Isolons brièvement quelques fragilités parmi d’autres. Tout d’abord, l’histoire linéaire, au début limpide et prenante, finit par se ramifier inutilement au terme, d’autant que la volonté méritoire de tout clarifier dans le dernier épisode conduit à multiplier les explications, concentrer les informations et surcharger la mémoire d’un spectateur qui est tenté de lire la notice Wikipédia pour se repérer entre les différents personnages. Ensuite, le retournement de plusieurs « méchants » qui passent aux aveux, là aussi en dernière minute, est psychologiquement peu crédible, quand on sait qu’ils se recrutent principalement chez les personnalités narcissiques qui grouillent singulièrement dans les sphères du pouvoir (étude américaine à la clé) et combien ces profils psychiatriques sont aussi inaptes à reconnaître leurs torts que très compétents pour brouiller les frontières du vrai et du faux, du juste et de l’injuste, du bien et du mal. Enfin, symétriquement, la figure du bodyguard blessé par son stress post-traumatique, plutôt bien brossé pendant une grande partie de l’histoire, manque au terme de cohérence, lorsqu’il se transforme en super-héros solitaire et invincible capable de forcer à l’aveu des personnalités hautement placées, protégées et problématiques.

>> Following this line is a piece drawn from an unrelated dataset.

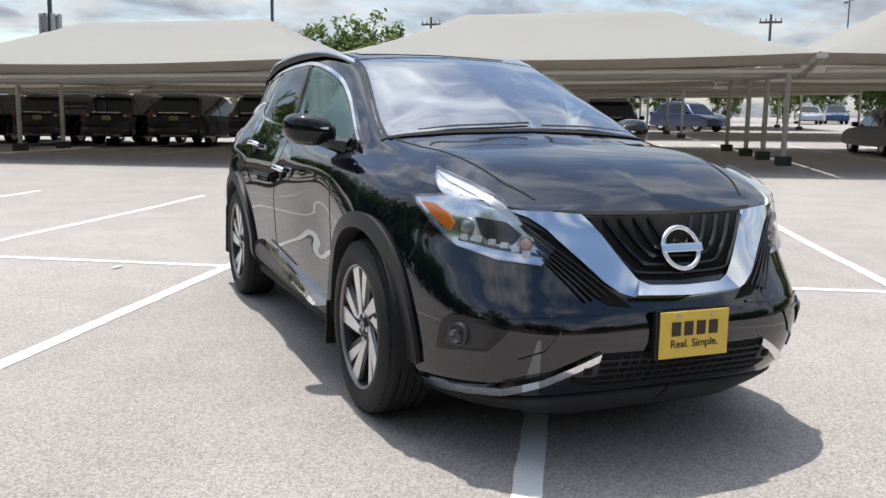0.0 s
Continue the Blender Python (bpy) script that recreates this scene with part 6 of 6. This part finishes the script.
        for s in (-1, 1):
            part("reflector", box((-h - 0.055, s * W * 0.36, 0.52), (0.02, 0.16, 0.035)), M_REDDK, root)
            part("reversing_lamp", box((-h + 0.02, s * (W / 2 - 0.30), tail[1] - 0.05), (0.06, 0.12, 0.05), bevel=0.01), M_WHITEL, root)
            part("roof_rail", tube([(x_r + wind[1] + 0.2, s * (W / 2 - 0.34), H + 0.01), (x_r + wind[1] + 0.4, s * (W / 2 - 0.34), H + 0.055), (x_f - 1.25, s * (W / 2 - 0.34), H + 0.045), (x_f - 1.05, s * (W / 2 - 0.34), H - 0.01)], 0.018, 6), M_SATIN, root)
            part("arch_trim", tube([(-L * 0.29 + 0.45 * math.cos(a), s * (W / 2 - 0.01), 0.37 + 0.45 * math.sin(a)) for a in np.linspace(0, math.pi, 12)], 0.03, 5), M_CLAD, root)
    part("rear_bumper", box((-h + 0.02, 0, 0.47), (0.16, W * 0.9, 0.20), bevel=0.05), M_CLAD if H > 1.6 else paint, root)
    part("number_plate", box((-h + 0.005, 0, tail[1] - 0.12 if H > 1.6 else 0.72), (0.03, 0.31, 0.15), bevel=0.004), M_PLATEOLD, root, "plain dull yellow plate")
    return root


SUV = parked("suv", M_CARDK, "black estate-bodied four-wheel drive parked under the canopy", 4.8, 1.88, 1.66, 1.2, (0.08, 0.42), (0.16, 1.02))
SUVW = parked("suv", M_CARWH, "white three-row family car parked under the canopy", 4.8, 1.88, 1.64, 1.2, (0.10, 0.46), (0.18, 1.0))
SEDAN = parked("sedan", M_CARMA, "dark maroon saloon car parked under the canopy", 4.85, 1.84, 1.32, 1.25, (0.85, 0.85), (0.42, 0.84))
HATCH = parked("hatch", M_CARBL, "dark blue crossover parked out in the sun", 4.5, 1.84, 1.62, 1.15, (0.12, 0.55), (0.12, 1.02))
SILV = parked("hatch", M_CARSI, "silver family car parked in a far row", 4.6, 1.84, 1.55, 1.15, (0.25, 0.6), (0.14, 1.0))


def stand(ob, x, y, turn):
    a = rise(x, y)
    return copy_thing(ob, pose(x, y, a + 0.005, 0, 0, turn))


for x, y, k in ((-23.0, -14.4, SUV), (-23.0, -12.0, SUV), (-23.0, -9.7, SUV), (-23.1, -7.0, SUV), (-23.0, -4.1, SUV), (-23.1, -0.9, SUV), (-23.6, -17.2, SUV), (-23.6, -20.0, SUV),
                (-20.9, 15.0, SEDAN), (-20.9, 12.4, SEDAN)):
    stand(k, x, y, 180)
stand(SUVW, -22.8, 1.95, 179)
stand(SUV, -23.1, 4.22, 174).scale = (0.94, 0.94, 0.94)
for x, y, k, t in ((-46.5, 9.7, HATCH, 40), (-38.5, 1.2, SUV, 180), (-72, 22.6, SILV, -8), (-74, 25.2, HATCH, -8), (-38.5, -4.5, SUVW, 180), (-39, -11, SUV, 180)):
    stand(k, x, y, t)
for k in (SUV, SUVW, SEDAN, HATCH, SILV):
    for o in list(k.children_recursive) + [k]:
        bpy.data.objects.remove(o)


# ---- apartment buildings past the fence ----
def siding_wall(root, p0, p1, z0, z1, name="wall"):
    """Lapped boards on a wall between two plan points."""
    a, b = Vector((*p0, 0)), Vector((*p1, 0))
    d = (b - a).normalized()
    n = Vector((d.y, -d.x, 0))
    bm = bmesh.new()
    k = int((z1 - z0) / 0.20)
    for i in range(k):
        za, zb = z0 + (z1 - z0) * i / k, z0 + (z1 - z0) * (i + 1) / k
        q = [a + n * 0.035 + Vector((0, 0, za)), b + n * 0.035 + Vector((0, 0, za)), b + Vector((0, 0, zb)), a + Vector((0, 0, zb))]
        v = [bm.verts.new(p) for p in q]
        bm.faces.new(v)
        w = [bm.verts.new(p) for p in (a + Vector((0, 0, za)), b + Vector((0, 0, za)))]
        bm.faces.new((w[0], w[1], v[1], v[0]))
    back = [bm.verts.new(p) for p in (a - n * 0.15 + Vector((0, 0, z0)), b - n * 0.15 + Vector((0, 0, z0)), b - n * 0.15 + Vector((0, 0, z1)), a - n * 0.15 + Vector((0, 0, z1)))]
    bm.faces.new(back[::-1])
    top = [bm.verts.new(a + Vector((0, 0, z1))), bm.verts.new(b + Vector((0, 0, z1)))]
    bm.faces.new((top[0], top[1], back[2], back[3]))
    bmesh.ops.remove_doubles(bm, verts=bm.verts, dist=1e-4)
    return part(name, bm, M_SIDING, root)


def opening(root, c, w, h, nx, ny, door=False):
    """A window or door with frame, sill and panes, set proud of the boards."""
    n, d = Vector((nx, ny, 0)), Vector((-ny, nx, 0))
    rot = Matrix.Rotation(math.atan2(ny, nx), 3, "Z")
    wn_ = part("door" if door else "window", box(Vector(c) + n * 0.05, (0.06, w, h), rot), M_DARKWIN, root)
    for s in (-1, 1):
        part("frame", box(Vector(c) + n * 0.07 + d * s * (w / 2 + 0.05), (0.10, 0.10, h + 0.2), rot), M_TRIMBR, wn_)
    part("lintel", box(Vector(c) + n * 0.07 + Vector((0, 0, h / 2 + 0.05)), (0.10, w, 0.10), rot), M_TRIMBR, wn_)
    part("sill", box(Vector(c) + n * 0.09 - Vector((0, 0, h / 2 + 0.05)), (0.14, w, 0.10), rot), M_TRIMBR, wn_)
    part("glazing_bar", box(Vector(c) + n * 0.085, (0.03, 0.05, h), rot), M_SIDING, wn_)
    return wn_


def railing(root, a, b, z, name="balcony_railing"):
    bm = bmesh.new()
    A, B = Vector((*a, z)), Vector((*b, z))
    add_tube(bm, [A + Vector((0, 0, 1.0)), B + Vector((0, 0, 1.0))], 0.03, 6)
    add_tube(bm, [A + Vector((0, 0, 0.1)), B + Vector((0, 0, 0.1))], 0.025, 6)
    k = int((B - A).length / 0.14)
    for i in range(k + 1):
        p = A.lerp(B, i / k)
        add_tube(bm, [p + Vector((0, 0, 0.1)), p + Vector((0, 0, 1.0))], 0.012, 4)
    return part(name, bm, M_RAILBLK, root)


def apartment_a():
    """Two-storey boarded flats: a tall block under a lean-to roof, with a lower front of balconies and a side wing."""
    root = empty("apartment_building", pose(0, 0, 0), "two-storey pale boarded apartment building with black balcony railings", "building")
    x, y0, y1 = 40.0, 20.7, 25.1
    siding_wall(root, (x, y1), (x, y0), 0, 7.35)
    siding_wall(root, (x, y0), (x + 8, y0), 0, 4.0, "side_wall")
    bm = bmesh.new()
    k = 17
    for i in range(k):   # boards of the side wall under the falling roofline
        za, zb = 4.0 + 3.35 * i / k, 4.0 + 3.35 * (i + 1) / k
        xa, xb = x + 8 * (7.35 - za) / 3.35, x + 8 * (7.35 - zb) / 3.35
        v = [bm.verts.new(p) for p in ((x, y0 - 0.035, za), (xa, y0 - 0.035, za), (xb, y0, zb), (x, y0, zb))]
        bm.faces.new(v)
        w = [bm.verts.new(p) for p in ((x, y0, za), (xa, y0, za))]
        bm.faces.new((w[0], w[1], v[1], v[0]))
    bmesh.ops.remove_doubles(bm, verts=bm.verts, dist=1e-4)
    part("gable_wall", bm, M_SIDING, root)
    part("lean_to_roof", prism([(x - 0.25, 7.40), (x + 8.3, 3.95), (x + 8.3, 4.15), (x - 0.25, 7.60)], y0 - 0.25, y1 + 0.25, "xz"), M_ROOFING, root)
    part("fascia", box((x - 0.27, (y0 + y1) / 2, 7.48), (0.05, y1 - y0 + 0.5, 0.20)), M_TRIMBR, root)
    part("corner_board", box((x - 0.03, y0 - 0.03, 3.6), (0.14, 0.14, 7.2)), M_TRIMBR, root)
    # lower front with its own roof edge
    siding_wall(root, (x - 1.5, 24.9), (x - 1.5, 23.4), 0, 5.7, "front_wall")
    siding_wall(root, (x - 1.5, 20.9), (x - 1.5, 20.0), 0, 5.6, "front_wall")
    siding_wall(root, (x - 1.5, 20.0), (x + 0.2, 20.0), 0, 5.6, "front_return")
    part("front_roof", prism([(x - 1.9, 5.62), (x + 0.1, 6.15), (x + 0.1, 6.30), (x - 1.9, 5.82)], 19.8, 25.2, "xz"), M_ROOFING, root)
    part("front_fascia", box((x - 1.92, 22.5, 5.70), (0.05, 5.4, 0.24)), M_TRIMBR, root)
    part("roof_box", box((x - 0.9, 24.0, 6.45), (1.2, 1.4, 0.45), bevel=0.04), M_SIDING, root)
    part("balcony", box((x - 1.4, 22.1, 3.70), (1.6, 2.6, 0.22), bevel=0.02), M_TRIMBR, root)
    part("balcony_post", box((x - 2.1, 20.85, 4.2), (0.13, 0.13, 3.0)), M_TRIMBR, root)
    railing(root, (x - 2.15, 20.9), (x - 2.15, 23.4), 3.78)
    part("balcony", box((x - 1.9, 24.6, 3.70), (1.2, 1.5, 0.22), bevel=0.02), M_TRIMBR, root)
    railing(root, (x - 2.45, 23.9), (x - 2.45, 25.3), 3.78)
    opening(root, (x - 1.5, 24.5, 5.0), 0.9, 1.7, -1, 0)
    opening(root, (x - 0.02, 22.6, 4.8), 1.3, 1.8, -1, 0)
    opening(root, (x - 0.02, 21.4, 4.9), 0.7, 1.1, -1, 0)
    opening(root, (x - 0.02, 22.5, 2.4), 1.5, 2.1, -1, 0, door=True)
    opening(root, (x - 1.5, 24.4, 2.6), 0.9, 1.6, -1, 0)
    # side wing with the stair and yard railings
    siding_wall(root, (x - 0.6, 34.0), (x - 0.6, 25.1), 0, 6.5, "wing_wall")
    part("wing_roof", prism([(x - 1.0, 6.5), (x + 6.0, 6.9), (x + 6.0, 7.1), (x - 1.0, 6.7)], 25.4, 34.3, "xz"), M_ROOFING, root)
    opening(root, (x - 0.6, 27.0, 4.6), 1.0, 1.5, -1, 0)
    opening(root, (x - 0.6, 30.0, 4.6), 1.0, 1.5, -1, 0)
    part("landing", box((x - 2.4, 28.0, 2.10), (1.6, 6.2, 0.2), bevel=0.02), M_TRIMBR, root)
    railing(root, (x - 3.1, 27.4), (x - 3.1, 31.0), 2.15, "yard_railing")
    railing(root, (x - 3.1, 23.6), (x - 3.1, 27.0), 2.15, "yard_railing")
    for yy in (25.2, 28.2, 30.9):
        part("landing_post", box((x - 3.1, yy, 1.0), (0.14, 0.14, 2.1)), M_TRIMBR, root)
    root.location, root.scale = (-0.60, -0.17, 0.21), (0.84, 0.84, 0.84)
    return root


apartment_a()


def house(x, y, w, d, eave, ridge, turn, label, wins):
    root = empty("house", pose(x, y, 0, 0, 0, turn), label, "building", "houses past the fence")
    siding_wall(root, (-w / 2, -d / 2), (w / 2, -d / 2), 0, eave)
    siding_wall(root, (w / 2, -d / 2), (w / 2, d / 2), 0, eave)
    siding_wall(root, (w / 2, d / 2), (-w / 2, d / 2), 0, eave)
    siding_wall(root, (-w / 2, d / 2), (-w / 2, -d / 2), 0, eave)
    w_ = w
    for s in (-1, 1):
        bm = bmesh.new()
        k = int((ridge - eave) / 0.2)
        for i in range(k):
            z0, z1 = eave + (ridge - eave) * i / k, eave + (ridge - eave) * (i + 1) / k
            h0, h1 = d / 2 * (1 - i / k), d / 2 * (1 - (i + 1) / k)
            v = [bm.verts.new(p) for p in ((s * (w / 2 + 0.035), -h0, z0), (s * (w / 2 + 0.035), h0, z0), (s * w / 2, h1, z1), (s * w / 2, -h1, z1))]
            bm.faces.new(v if s > 0 else v[::-1])
            lo = [bm.verts.new(p) for p in ((s * w_ / 2, -h0, z0), (s * w_ / 2, h0, z0))]
            bm.faces.new((lo[0], lo[1], v[1], v[0]))
        bmesh.ops.remove_doubles(bm, verts=bm.verts, dist=1e-4)
        part("gable", bm, M_SIDING, root)
    o = 0.35
    sl = (ridge - eave) / (d / 2)
    for s in (-1, 1):
        part("roof_slope", prism([(0, ridge), (s * (d / 2 + o), eave - o * sl), (s * (d / 2 + o), eave - o * sl + 0.16), (0, ridge + 0.17)], -w / 2 - 0.3, w / 2 + 0.3, "yz"), M_ROOFING, root)
    for s in (-1, 1):
        for t in (-1, 1):
            part("barge_board", prism([(0, ridge - 0.10), (t * (d / 2 + o), eave - o * sl - 0.10), (t * (d / 2 + o), eave - o * sl + 0.16), (0, ridge + 0.17)], s * (w / 2 + 0.30), s * (w / 2 + 0.34), "yz"), M_TRIMBR, root)
    for (u, z, ww, hh) in wins:
        opening(root, (-w / 2, u, z), ww, hh, -1, 0)
    return root


house(44.5, 0.5, 9, 21, 5.9, 7.7, 0, "pale boarded house half hidden behind dark tree trunks", ((-6.45, 4.3, 0.85, 1.35), (-4.1, 4.5, 0.85, 1.5), (0.5, 4.3, 1.1, 1.4), (5, 4.3, 1.1, 1.4), (-1.5, 1.8, 1.2, 1.6), (3, 1.8, 1.2, 1.6)))
house(42, -15.8, 9, 9, 5.2, 7.0, 0, "pale boarded two-storey house with dark small windows", ((-2.4, 3.6, 1.0, 1.4), (1.2, 3.4, 1.6, 1.1), (3.2, 3.6, 0.9, 1.4)))
house(41, -28.3, 10, 10.4, 6.0, 8.25, 0, "pale boarded gabled house beside the board fence", ((2.8, 3.6, 1.0, 1.4),))


def iron_fence(x, y0, y1):
    """Low black iron fence with a row of hoops along the top."""
    root = empty("iron_fence", pose(x, y0, rise(x, y0)), "black iron yard fence with hooped tops behind the boards", "fence", kind="structure")
    n = round((y1 - y0) / 0.30)
    for i in range(n):
        y = i * 0.30
        part("hoop", tube([(0, y, 0.0), (0, y, 2.05), (0, y + 0.03, 2.20), (0, y + 0.15, 2.28), (0, y + 0.27, 2.20), (0, y + 0.30, 2.05)], 0.014, 5), M_RAILBLK, root)
    for z in (0.3, 1.9):
        part("rail", tube([(0.02, -0.1, z), (0.02, y1 - y0 + 0.1, z)], 0.018, 5), M_RAILBLK, root)
    return root


iron_fence(24.3, 9.6, 14.4)
iron_fence(24.6, 22.8, 24.9)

Mais saluons plutôt les atouts de Bodyguard.
L’intrigue, nerveuse, multiplie les coups de théâtre, notamment le plus étonnant de tous : faire disparaître en plein milieu de la saison l’héroïne principale – à l’instar du tour de passe-passe de maître Alfred dans Psychose. Voire, n’ayant vu ni l’assassinat en direct, ni le cadavre après-coup, le spectateur est pris d’un doute au point de songer à une mise en scène qui accroît le suspense – jusqu’à ce qu’il se convainque qu’elle est réellement morte. À moins qu’elle en resurgisse dans la saison 2 actuellement en préparation. Voilà pourquoi j’ai écrit un prudent « disparaître ».
Contrairement au film éponyme avec Kevin Costner et Whitney Houston (Mick Jackson, 1992), ce feuilleton ne fraie pas avec le monde du show business américain, mais fait entrer dans les arcanes de la politique anglaise ; plus encore, il prend le temps de décrire les relations complexes entre les différents personnages et a le courage de montrer une héroïne conservatrice qui argumente ses positions et prend en compte les objections.

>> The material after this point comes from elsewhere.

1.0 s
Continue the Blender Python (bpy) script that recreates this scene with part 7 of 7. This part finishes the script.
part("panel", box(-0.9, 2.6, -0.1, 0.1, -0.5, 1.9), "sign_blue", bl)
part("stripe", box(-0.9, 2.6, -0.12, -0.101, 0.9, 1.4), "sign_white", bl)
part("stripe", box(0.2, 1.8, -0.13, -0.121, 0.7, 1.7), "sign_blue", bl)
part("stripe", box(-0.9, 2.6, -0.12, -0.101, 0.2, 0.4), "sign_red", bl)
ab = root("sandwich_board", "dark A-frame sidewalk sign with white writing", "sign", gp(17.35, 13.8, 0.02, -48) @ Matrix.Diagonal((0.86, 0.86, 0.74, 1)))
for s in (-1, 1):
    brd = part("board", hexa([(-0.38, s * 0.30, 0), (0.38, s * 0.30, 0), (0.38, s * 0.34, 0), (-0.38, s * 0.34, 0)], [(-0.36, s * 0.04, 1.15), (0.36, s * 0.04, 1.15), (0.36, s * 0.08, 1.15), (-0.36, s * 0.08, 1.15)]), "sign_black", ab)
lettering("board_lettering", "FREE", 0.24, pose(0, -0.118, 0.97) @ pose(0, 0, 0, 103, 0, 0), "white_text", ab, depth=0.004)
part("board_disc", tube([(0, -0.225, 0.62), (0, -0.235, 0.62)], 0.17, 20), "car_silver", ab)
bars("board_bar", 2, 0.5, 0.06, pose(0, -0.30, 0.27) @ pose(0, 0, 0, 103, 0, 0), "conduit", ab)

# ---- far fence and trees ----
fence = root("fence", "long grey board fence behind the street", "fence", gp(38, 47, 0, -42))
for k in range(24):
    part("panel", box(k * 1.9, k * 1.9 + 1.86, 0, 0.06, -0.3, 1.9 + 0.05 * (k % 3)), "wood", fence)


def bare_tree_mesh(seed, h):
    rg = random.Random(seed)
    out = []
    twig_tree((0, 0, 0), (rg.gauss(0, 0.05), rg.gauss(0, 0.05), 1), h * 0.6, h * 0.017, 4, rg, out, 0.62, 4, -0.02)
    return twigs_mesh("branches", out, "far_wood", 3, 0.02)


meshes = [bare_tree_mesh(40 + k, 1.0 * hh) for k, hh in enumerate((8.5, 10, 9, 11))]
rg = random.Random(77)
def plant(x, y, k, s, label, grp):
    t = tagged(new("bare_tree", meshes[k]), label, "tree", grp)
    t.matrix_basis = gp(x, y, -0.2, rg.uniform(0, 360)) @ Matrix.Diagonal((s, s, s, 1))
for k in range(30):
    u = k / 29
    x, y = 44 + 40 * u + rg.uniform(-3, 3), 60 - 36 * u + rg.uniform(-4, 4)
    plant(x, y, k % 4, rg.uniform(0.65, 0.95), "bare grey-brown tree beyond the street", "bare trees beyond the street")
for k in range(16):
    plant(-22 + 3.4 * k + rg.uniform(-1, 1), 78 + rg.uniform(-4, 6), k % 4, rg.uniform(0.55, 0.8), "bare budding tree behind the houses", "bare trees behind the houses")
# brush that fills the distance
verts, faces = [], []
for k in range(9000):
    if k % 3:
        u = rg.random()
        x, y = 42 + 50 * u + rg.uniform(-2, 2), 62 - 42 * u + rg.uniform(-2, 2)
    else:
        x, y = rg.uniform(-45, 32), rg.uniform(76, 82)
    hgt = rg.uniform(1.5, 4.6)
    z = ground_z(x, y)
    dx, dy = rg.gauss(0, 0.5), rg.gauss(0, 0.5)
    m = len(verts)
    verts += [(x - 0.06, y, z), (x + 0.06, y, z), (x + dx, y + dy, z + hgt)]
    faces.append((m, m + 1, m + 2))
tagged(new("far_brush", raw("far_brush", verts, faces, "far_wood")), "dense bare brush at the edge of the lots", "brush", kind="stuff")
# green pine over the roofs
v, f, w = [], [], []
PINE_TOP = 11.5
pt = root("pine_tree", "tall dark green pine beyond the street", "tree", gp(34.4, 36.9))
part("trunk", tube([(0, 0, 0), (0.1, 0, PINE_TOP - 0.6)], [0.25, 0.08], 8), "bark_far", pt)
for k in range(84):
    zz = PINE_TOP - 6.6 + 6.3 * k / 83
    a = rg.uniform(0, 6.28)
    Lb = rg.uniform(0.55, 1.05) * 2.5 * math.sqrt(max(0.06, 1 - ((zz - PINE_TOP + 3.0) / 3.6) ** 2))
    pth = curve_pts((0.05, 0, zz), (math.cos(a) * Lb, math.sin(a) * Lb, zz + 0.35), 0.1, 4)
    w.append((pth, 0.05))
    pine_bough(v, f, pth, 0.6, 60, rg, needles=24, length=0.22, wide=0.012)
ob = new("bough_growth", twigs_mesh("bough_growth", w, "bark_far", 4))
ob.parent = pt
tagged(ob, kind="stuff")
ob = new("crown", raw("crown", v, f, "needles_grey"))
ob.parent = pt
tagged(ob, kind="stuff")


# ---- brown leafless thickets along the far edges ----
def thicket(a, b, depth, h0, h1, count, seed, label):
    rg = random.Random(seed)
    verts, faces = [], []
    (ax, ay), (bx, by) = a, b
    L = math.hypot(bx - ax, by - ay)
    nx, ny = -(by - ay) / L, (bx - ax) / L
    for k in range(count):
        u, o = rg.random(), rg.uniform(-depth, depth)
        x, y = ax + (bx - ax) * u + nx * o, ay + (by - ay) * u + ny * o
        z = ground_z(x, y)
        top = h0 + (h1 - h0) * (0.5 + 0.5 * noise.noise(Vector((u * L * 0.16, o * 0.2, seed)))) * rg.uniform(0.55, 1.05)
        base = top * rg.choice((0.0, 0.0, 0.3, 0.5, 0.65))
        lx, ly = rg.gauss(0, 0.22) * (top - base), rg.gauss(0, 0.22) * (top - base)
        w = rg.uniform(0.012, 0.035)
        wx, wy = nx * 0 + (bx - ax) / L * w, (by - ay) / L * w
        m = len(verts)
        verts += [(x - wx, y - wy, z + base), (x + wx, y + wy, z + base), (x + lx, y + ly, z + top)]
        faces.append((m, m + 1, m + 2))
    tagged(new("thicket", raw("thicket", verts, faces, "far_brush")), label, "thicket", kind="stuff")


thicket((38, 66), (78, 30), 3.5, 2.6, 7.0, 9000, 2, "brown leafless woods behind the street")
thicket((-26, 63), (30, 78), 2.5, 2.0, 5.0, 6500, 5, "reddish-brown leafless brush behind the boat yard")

Par ailleurs, la série met en scène des personnalités complexes. Certes, par leur ombre, c’est-à-dire par leur histoire blessée – ce qui, assurément, enrichit, mais est devenu banal. Mais aussi au nom de leur face ténébreuse, c’est-à-dire de leur péché : c’est ainsi que David reconnaît auprès de sa femme Vicky lui avoir été infidèle. Et enfin par leur face lumineuse, qui est étroitement mélangée à leurs deux autres facettes. De ce point de vue, Julia Montague est le personnage le plus fascinant. Nous avons déjà parlé de son positionnement sur l’échiquier politique. Mais elle ne peut pas plus être caricaturée du point de vue éthique. Alors que, de prime abord, elle apparaît comme une femme de pouvoir briguant le 10, Downing Street, voire un animal à sang froid qui n’hésite pas à instrumentaliser autrui de manière machiavélique, son garde du corps découvre dans l’intimité, une femme de chair et de sang, non seulement vulnérable, mais compatissante. De même, Vicky que l’on pense animée par la seule amertume découragée s’avère, en un superbe retournement, capable de mettre sa vie en danger pour sauver celle de son époux.
Et tel est le dernier point que je souhaiterais souligner. Bodyguard se refuse aux solutions faciles et politiquement correctes. Par exemple, elle ne cède pas à la mauvaise conscience occidentale qui n’en finit plus de battre sa coulpe en s’accusant d’être la fabrique des terroristes djihadistes : c’est ainsi que, de victime, Nadia Ali apparaît au final comme une authentique manipulatrice sans recul ni remords. Par exemple aussi, au lieu de filer l’idylle attendue de l’agent de protection rapprochée avec le sergent Louise Rayburn (Nina Toussaint-White), le scénario nous fait au contraire espérer que les deux époux se réconcilient dans la dernière scène du dernier épisode. Serait-il donc possible que, au pays du Guardian, l’on croit encore à une happy end ?
Pascal Ide
Le sergent de police David Budd (Richard Madden), mariée à Vicky (Sophie Rundle), est un vétéran de guerre déprimé et souffrant de trouble de stress post-traumatique, qui travaille comme agent de protection rapprochée des personnalités, dans le Metropolitan Police Service de Londres. Après avoir brillamment empêché une attaque terroriste dans un train fomentée notamment par l’épouse d’un djihadiste Nadia Ali (Anjli Mohindra), David se retrouve promu à la protection de la Secrétaire d’État à l’Intérieur britannique, l’ambitieuse Julia Montague (Keeley Hawes), dont la politique néo-conservatrice (symbolisée par son projet d’extension de la loi RIPA) représente tout ce qu’il méprise.